Tony Arnold offered some of her thoughts on this performance of Tyberg’s Heinrich Heine lieder cycle, the latest installment in the venture:

“The lieder were written in three books from 1925 to 1929, but it’s hard to tell whether they were originally conceived of as a set. There’s certainly a common group of themes: love, rejection, and a wonderfully caustic irony, since they’re all from the Lyrischen Intermezzo, but there doesn’t seem to be any themes that are reused, and the order is very different than Heine’s. It’s equally as likely that Tyberg simply loved Heine’s poems and that he wrote just about enough for an entire evening and called it a ‘Liederzyklus.’

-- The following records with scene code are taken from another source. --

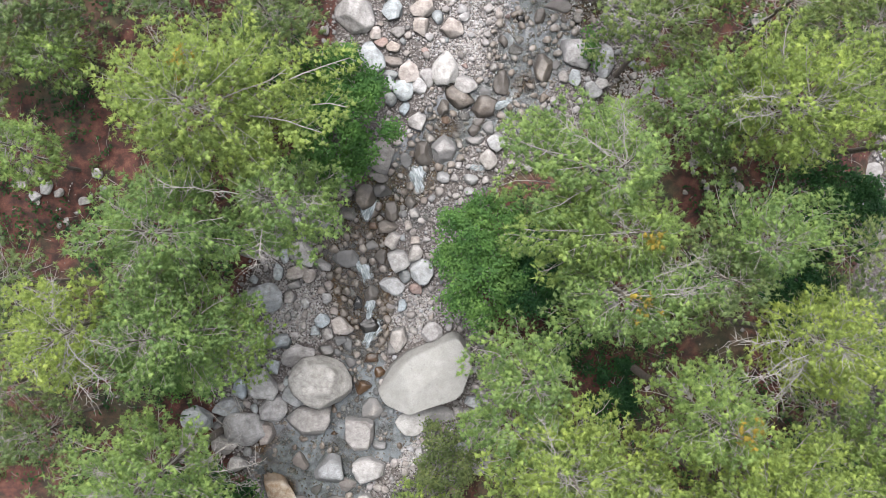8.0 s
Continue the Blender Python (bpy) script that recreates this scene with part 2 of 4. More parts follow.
def water_material():
    m, n, l, p = material("clear_stream_water")
    at = place(n)
    n.remove(p)
    clear, gloss, mix, fres = (n.new(k) for k in ("ShaderNodeBsdfTransparent", "ShaderNodeBsdfGlossy", "ShaderNodeMixShader", "ShaderNodeFresnel"))
    clear.inputs[0].default_value = (0.86, 0.89, 0.88, 1)
    gloss.inputs["Roughness"].default_value = 0.06
    fres.inputs["IOR"].default_value = 1.42
    b = n.new("ShaderNodeBump")
    b.inputs["Strength"].default_value, b.inputs["Distance"].default_value = 0.32, 0.05
    l.new(noise_node(n, l, 5.5, 4, 0.6, at), b.inputs["Height"])
    l.new(b.outputs[0], gloss.inputs["Normal"])
    l.new(b.outputs[0], fres.inputs["Normal"])
    l.new(fres.outputs[0], mix.inputs[0])
    l.new(clear.outputs[0], mix.inputs[1])
    l.new(gloss.outputs[0], mix.inputs[2])
    l.new(mix.outputs[0], n["Material Output"].inputs["Surface"])
    return m


def foam_material():
    m, n, l, p = material("white_water_foam")
    streak = n.new("ShaderNodeMapping")
    streak.inputs["Scale"].default_value = (2.2, 9.0, 5.0)
    l.new(place(n), streak.inputs["Vector"])
    f = noise_node(n, l, 1.6, 5, 0.65, streak.outputs[0])
    l.new(ramp(n, l, f, [(0.40, (0.12, 0.145, 0.15)), (0.54, (0.25, 0.285, 0.295)), (0.70, (0.50, 0.525, 0.535))]), p.inputs["Base Color"])
    p.inputs["Roughness"].default_value = 0.35
    bump(n, l, p, f, 0.6, 0.05)
    thick = n.new("ShaderNodeAttribute")
    thick.attribute_name = "thick"
    cover = n.new("ShaderNodeMath")
    cover.operation = "MULTIPLY_ADD"
    l.new(f, cover.inputs[0])
    cover.inputs[1].default_value = 0.8
    l.new(thick.outputs["Fac"], cover.inputs[2])
    gaps, mix = n.new("ShaderNodeBsdfTransparent"), n.new("ShaderNodeMixShader")
    l.new(ramp(n, l, cover.outputs[0], [(0.56, grey(0)), (1.0, grey(0.7))]), mix.inputs[0])
    l.new(gaps.outputs[0], mix.inputs[1])
    l.new(p.outputs[0], mix.inputs[2])
    l.new(mix.outputs[0], n["Material Output"].inputs["Surface"])
    return m


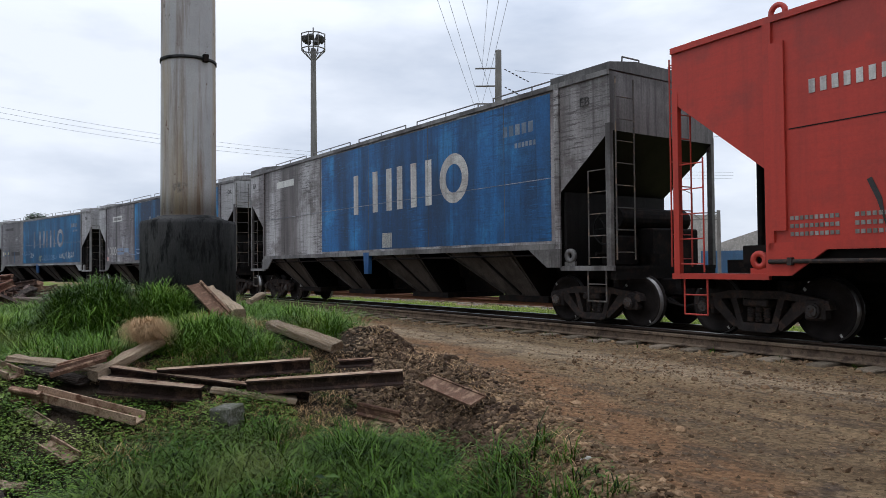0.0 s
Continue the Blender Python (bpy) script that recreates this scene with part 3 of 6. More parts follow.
def at_road(rng):
    x = rng.uniform(-16, 6)
    e = float(road_edge(x))
    y = e + (float(track_y(x)) - 1.2 - e) * rng.uniform(0, 1) ** 1.1
    return x, y, gz(x, y)


def at_bank(rng):
    x = -rng.uniform(2.2, 9.5)
    y = float(road_edge(x)) + rng.normal(-0.08, 0.26)
    return x, y, gz(x, y)


def at_heap(rng):
    x = rng.normal(-6.6, 0.75)
    y = float(road_edge(x)) - 0.55 + rng.normal(0, 0.35)
    return x, y, gz(x, y)


def heap_z(x, y):
    """The grey gravel heaps at the near end of the lot."""
    return max(0.27 * math.exp(-(((x + 4.50) / 0.34) ** 2 + ((y - 0.86) / 0.42) ** 2)), 0.15 * math.exp(-(((x + 4.25) / 0.3) ** 2 + ((y - 1.85) / 0.36) ** 2)))


def at_gravel(rng):
    if rng.rand() < 0.65:
        x, y = rng.normal(-4.48, 0.26), rng.normal(0.86, 0.34)
    else:
        x, y = rng.normal(-4.22, 0.24), rng.normal(1.85, 0.30)
    return x, y, gz(x, y) + heap_z(x, y)


def at_far_strip(rng):
    s = rng.uniform(-25, 25)
    x, y, h = track(s, rng.uniform(3.7, 6.4))
    return x, y, gz(x, y)


def at_bank_foot(rng):
    x = -rng.uniform(3.4, 7.6)
    y = float(road_edge(x)) - 0.45 + rng.normal(0, 0.22)
    return x, y, gz(x, y)


def at_patch(rng):
    if rng.rand() < 0.5:
        x, y = rng.normal(1.0, 0.6), rng.normal(7.65, 0.10)
    else:
        x, y = rng.normal(3.2, 0.7), rng.normal(6.8, 0.20)
    return x, y, gz(x, y)


def at_near(rng):
    x = rng.uniform(-7, 5)
    e = float(road_edge(x)) + 0.3
    y = e + (8.0 - e) * rng.uniform(0, 1)
    return x, y, gz(x, y)


stones("ballast_stones", "loose grey-brown ballast stones along the rails", 8000, M["stone"], at_ballast, 0.010, 0.04, 1, round_=True)
stones("road_gravel", "scattered gravel and small stones on the earth road", 9000, M["stone"], at_road, 0.004, 0.024, 2)
stones("pale_gravel", "strip of pale gravel on the road beside the track", 3600, M["stone_road"], at_patch, 0.006, 0.026, 8, round_=True)
stones("near_gravel", "fine brown gravel on the near side of the road", 15000, M["stone"], at_near, 0.003, 0.022, 9)
stones("road_stones", "scattered larger brown stones on the road", 420, M["stone"], at_near, 0.018, 0.05, 10, round_=True)
stones("bank_rubble", "broken stone on the road bank", 9500, M["stone"], at_bank, 0.006, 0.034, 3, round_=True)
stones("earth_clods", "crumbly brown earth clods on the dumped heap", 11000, M["clod"], at_heap, 0.006, 0.040, 4, round_=True)
stones("bank_clods", "dark earth clods at the foot of the bank", 6000, M["clod_dark"], at_bank_foot, 0.010, 0.06, 7, round_=True)
stones("gravel_heap", "small heaps of grey gravel in the grass", 7500, M["stone_grey"], at_gravel, 0.008, 0.034, 5, round_=True)
stones("siding_gravel", "grey gravel along the disused siding", 2500, M["stone_pale"], at_far_strip, 0.02, 0.06, 6)


def build_gravel_base():
    bm = bmesh.new()
    n = 26
    rows = []
    for i in range(n + 1):
        row = []
        for j in range(n + 1):
            x, y = -5.4 + 2.2 * i / n, -0.2 + 3.0 * j / n
            row.append(bm.verts.new((x, y, gz(x, y) + heap_z(x, y) - 0.015)))
        rows.append(row)
    for i in range(n):
        for j in range(n):
            bm.faces.new((rows[i][j], rows[i + 1][j], rows[i + 1][j + 1], rows[i][j + 1]))
    return tagged(link_mesh("gravel_heap_core", bm, M["stone_grey"], smooth=True), "packed core of the dark grey gravel heap", "gravel heap", kind="stuff")


build_gravel_base()


# ---- the train ----
WHEEL_R = 0.42
AXLE_Z = RAIL_Z + WHEEL_R
HALF_W = 1.38
SHARED = {}


def wheelset_mesh():
    bm = bmesh.new()
    rod(bm, (0, -0.84, 0), (0, 0.84, 0), 0.075, 12)
    for sgn in (-1, 1):
        y = 0.535 * sgn
        # hub, dished disc, rim, tread and flange
        prof = [(0.13, 0.10), (0.13, 0.07), (0.17, 0.045), (0.33, 0.03), (0.355, 0.065), (0.42, 0.065), (0.425, -0.02), (0.452, -0.035), (0.452, -0.06), (0.36, -0.065), (0.33, -0.02), (0.16, -0.05), (0.13, -0.09)]
        prof = [(r, y + sgn * h) for r, h in prof]
        turned(bm, prof, 36, "y", [0, 0, 0, 0, 0, 1, 0, 0, 0, 0, 0, 0])
    for a, w in ((0.4, 0.03), (3.3, 0.04)):
        # chalk dabs on the rim
        m = Matrix.Rotation(a, 4, "Y")
        box(bm, -w / 2, w / 2, -0.603, -0.601, 0.362, 0.41, m, 2)
    return bm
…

“They were mostly written for Tatjana and Johanna Kubelik, the daughters of the renowned Czech violinist Jan Kubelik, a personal friend of Tyberg’s and the father of the famed conductor Rafael Kubelik, who had premiered Tyberg’s Symphony No. 2.

“We’ve noticed that the songs seem more Mahlerian than Straussian, and we think that Tyberg was familiar with Mahler, especially with the Knaben Wunderhorn songs. There are many overt Mahler-isms, such as the use of the ‘Neapolitan’ chord to transition into the second section of No. 2 (Liebste, sollst mir heute sagen), which is reminiscent of parts of the ‘Goethe’ movement of Mahler’s Symphony No. 8. The main musical material in No. 10 (Mir träumte von einem Königskind) quotes a Mahler song. There are also a lot of Mahlerian, folksy touches, with peasant dance rhythms in No. 7 (O schwöre nicht und küsse nur) and No. 10 (Mir träumte von einem Königskind).

“Besides the more overt Mahler references, there are many sections where the piano writing brings to mind some of the glitzier songs of Richard Strauss. No. 1 (Du liebst mich nicht), No. 4 (Aus alten Märchen), No. 5 (Auf meiner Herzliebsten Äugelein), and No. 7 (O schwöre nicht und küsse nur) in particular remind us of Strauss songs like Schlechtes Wetter. Alison d’Amato also hears some touches of Alexander Zemlinsky’s style in the ‘Schattengestalten’ section of No. 6 (Meine Wagen rollt langsam). There’s definitely Schumann in there too, but as if Schumann were a late 19th-century figure.”